Information given
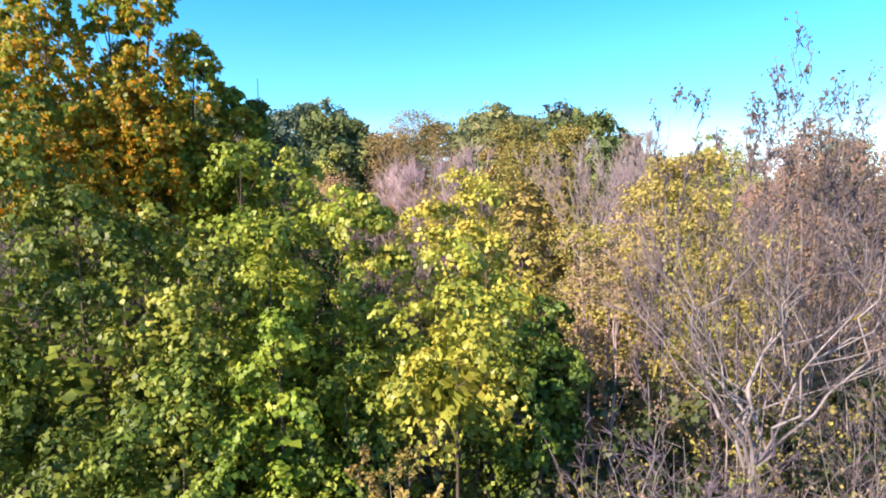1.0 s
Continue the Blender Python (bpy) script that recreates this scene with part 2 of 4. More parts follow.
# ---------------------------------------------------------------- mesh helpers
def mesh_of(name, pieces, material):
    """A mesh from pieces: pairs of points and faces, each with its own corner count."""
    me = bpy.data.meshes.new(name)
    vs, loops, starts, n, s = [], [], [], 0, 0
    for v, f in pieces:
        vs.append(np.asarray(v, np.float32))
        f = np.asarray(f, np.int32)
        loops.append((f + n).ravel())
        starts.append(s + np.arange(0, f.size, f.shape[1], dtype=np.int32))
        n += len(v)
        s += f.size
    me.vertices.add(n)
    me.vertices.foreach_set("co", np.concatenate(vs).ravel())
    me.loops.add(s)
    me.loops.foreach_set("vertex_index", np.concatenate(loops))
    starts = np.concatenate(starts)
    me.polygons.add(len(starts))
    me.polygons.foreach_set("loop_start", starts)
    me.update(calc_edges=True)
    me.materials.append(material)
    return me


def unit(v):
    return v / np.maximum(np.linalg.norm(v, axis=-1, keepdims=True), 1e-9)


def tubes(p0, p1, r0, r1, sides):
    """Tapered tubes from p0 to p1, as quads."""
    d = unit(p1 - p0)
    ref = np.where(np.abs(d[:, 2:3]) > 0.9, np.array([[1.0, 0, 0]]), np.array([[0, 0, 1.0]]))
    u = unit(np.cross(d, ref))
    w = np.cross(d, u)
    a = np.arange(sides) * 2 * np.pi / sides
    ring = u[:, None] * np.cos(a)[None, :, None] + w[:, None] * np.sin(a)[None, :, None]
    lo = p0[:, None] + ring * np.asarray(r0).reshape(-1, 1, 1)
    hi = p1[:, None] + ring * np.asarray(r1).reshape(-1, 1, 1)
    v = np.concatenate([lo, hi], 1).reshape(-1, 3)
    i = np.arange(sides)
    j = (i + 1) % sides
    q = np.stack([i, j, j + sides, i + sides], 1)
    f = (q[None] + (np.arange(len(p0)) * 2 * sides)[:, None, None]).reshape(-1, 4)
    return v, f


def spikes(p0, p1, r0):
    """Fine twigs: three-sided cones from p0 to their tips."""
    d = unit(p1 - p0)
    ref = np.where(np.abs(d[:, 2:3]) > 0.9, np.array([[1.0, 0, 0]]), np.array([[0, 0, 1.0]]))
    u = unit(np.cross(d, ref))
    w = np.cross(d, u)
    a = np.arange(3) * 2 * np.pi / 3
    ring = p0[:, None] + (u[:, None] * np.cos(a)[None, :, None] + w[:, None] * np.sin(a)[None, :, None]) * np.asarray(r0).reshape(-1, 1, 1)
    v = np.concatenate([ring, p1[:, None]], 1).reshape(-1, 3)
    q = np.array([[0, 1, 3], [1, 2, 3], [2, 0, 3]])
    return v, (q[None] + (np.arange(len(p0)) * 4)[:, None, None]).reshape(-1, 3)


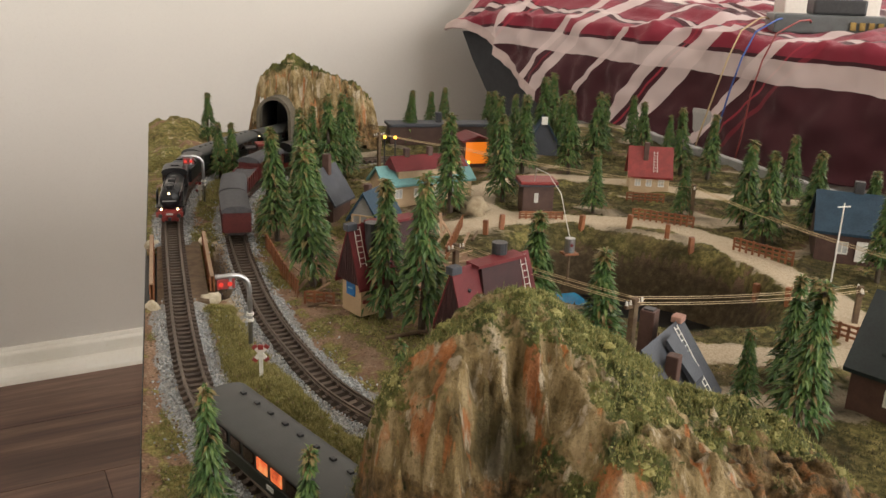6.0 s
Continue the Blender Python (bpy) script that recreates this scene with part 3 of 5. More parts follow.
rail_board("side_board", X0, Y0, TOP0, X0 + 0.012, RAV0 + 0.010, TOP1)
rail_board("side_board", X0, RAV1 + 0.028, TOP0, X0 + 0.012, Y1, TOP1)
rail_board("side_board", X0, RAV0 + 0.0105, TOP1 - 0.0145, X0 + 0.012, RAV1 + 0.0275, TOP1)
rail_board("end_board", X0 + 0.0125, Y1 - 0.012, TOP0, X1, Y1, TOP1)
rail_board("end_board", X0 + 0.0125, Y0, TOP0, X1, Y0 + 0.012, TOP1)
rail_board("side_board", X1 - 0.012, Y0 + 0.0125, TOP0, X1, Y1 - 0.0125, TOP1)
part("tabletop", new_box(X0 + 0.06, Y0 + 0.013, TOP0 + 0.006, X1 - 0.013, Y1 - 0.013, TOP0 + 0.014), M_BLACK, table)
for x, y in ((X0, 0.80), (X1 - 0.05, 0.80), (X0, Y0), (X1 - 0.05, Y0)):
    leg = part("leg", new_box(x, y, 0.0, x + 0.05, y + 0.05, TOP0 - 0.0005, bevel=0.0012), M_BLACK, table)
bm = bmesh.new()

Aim
Transcribe every entry above exactly. Omit all pictures.

Response
1.0 s
Continue the Blender Python (bpy) script that recreates this scene with part 2 of 4. More parts follow.
# ---------------------------------------------------------------- mesh helpers
def mesh_of(name, pieces, material):
    """A mesh from pieces: pairs of points and faces, each with its own corner count."""
    me = bpy.data.meshes.new(name)
    vs, loops, starts, n, s = [], [], [], 0, 0
    for v, f in pieces:
        vs.append(np.asarray(v, np.float32))
        f = np.asarray(f, np.int32)
        loops.append((f + n).ravel())
        starts.append(s + np.arange(0, f.size, f.shape[1], dtype=np.int32))
        n += len(v)
        s += f.size
    me.vertices.add(n)
    me.vertices.foreach_set("co", np.concatenate(vs).ravel())
    me.loops.add(s)
    me.loops.foreach_set("vertex_index", np.concatenate(loops))
    starts = np.concatenate(starts)
    me.polygons.add(len(starts))
    me.polygons.foreach_set("loop_start", starts)
    me.update(calc_edges=True)
    me.materials.append(material)
    return me


def unit(v):
    return v / np.maximum(np.linalg.norm(v, axis=-1, keepdims=True), 1e-9)


def tubes(p0, p1, r0, r1, sides):
    """Tapered tubes from p0 to p1, as quads."""
    d = unit(p1 - p0)
    ref = np.where(np.abs(d[:, 2:3]) > 0.9, np.array([[1.0, 0, 0]]), np.array([[0, 0, 1.0]]))
    u = unit(np.cross(d, ref))
    w = np.cross(d, u)
    a = np.arange(sides) * 2 * np.pi / sides
    ring = u[:, None] * np.cos(a)[None, :, None] + w[:, None] * np.sin(a)[None, :, None]
    lo = p0[:, None] + ring * np.asarray(r0).reshape(-1, 1, 1)
    hi = p1[:, None] + ring * np.asarray(r1).reshape(-1, 1, 1)
    v = np.concatenate([lo, hi], 1).reshape(-1, 3)
    i = np.arange(sides)
    j = (i + 1) % sides
    q = np.stack([i, j, j + sides, i + sides], 1)
    f = (q[None] + (np.arange(len(p0)) * 2 * sides)[:, None, None]).reshape(-1, 4)
    return v, f


def spikes(p0, p1, r0):
    """Fine twigs: three-sided cones from p0 to their tips."""
    d = unit(p1 - p0)
    ref = np.where(np.abs(d[:, 2:3]) > 0.9, np.array([[1.0, 0, 0]]), np.array([[0, 0, 1.0]]))
    u = unit(np.cross(d, ref))
    w = np.cross(d, u)
    a = np.arange(3) * 2 * np.pi / 3
    ring = p0[:, None] + (u[:, None] * np.cos(a)[None, :, None] + w[:, None] * np.sin(a)[None, :, None]) * np.asarray(r0).reshape(-1, 1, 1)
    v = np.concatenate([ring, p1[:, None]], 1).reshape(-1, 3)
    q = np.array([[0, 1, 3], [1, 2, 3], [2, 0, 3]])
    return v, (q[None] + (np.arange(len(p0)) * 4)[:, None, None]).reshape(-1, 3)


6.0 s
Continue the Blender Python (bpy) script that recreates this scene with part 3 of 5. More parts follow.
rail_board("side_board", X0, Y0, TOP0, X0 + 0.012, RAV0 + 0.010, TOP1)
rail_board("side_board", X0, RAV1 + 0.028, TOP0, X0 + 0.012, Y1, TOP1)
rail_board("side_board", X0, RAV0 + 0.0105, TOP1 - 0.0145, X0 + 0.012, RAV1 + 0.0275, TOP1)
rail_board("end_board", X0 + 0.0125, Y1 - 0.012, TOP0, X1, Y1, TOP1)
rail_board("end_board", X0 + 0.0125, Y0, TOP0, X1, Y0 + 0.012, TOP1)
rail_board("side_board", X1 - 0.012, Y0 + 0.0125, TOP0, X1, Y1 - 0.0125, TOP1)
part("tabletop", new_box(X0 + 0.06, Y0 + 0.013, TOP0 + 0.006, X1 - 0.013, Y1 - 0.013, TOP0 + 0.014), M_BLACK, table)
for x, y in ((X0, 0.80), (X1 - 0.05, 0.80), (X0, Y0), (X1 - 0.05, Y0)):
    leg = part("leg", new_box(x, y, 0.0, x + 0.05, y + 0.05, TOP0 - 0.0005, bevel=0.0012), M_BLACK, table)
bm = bmesh.new()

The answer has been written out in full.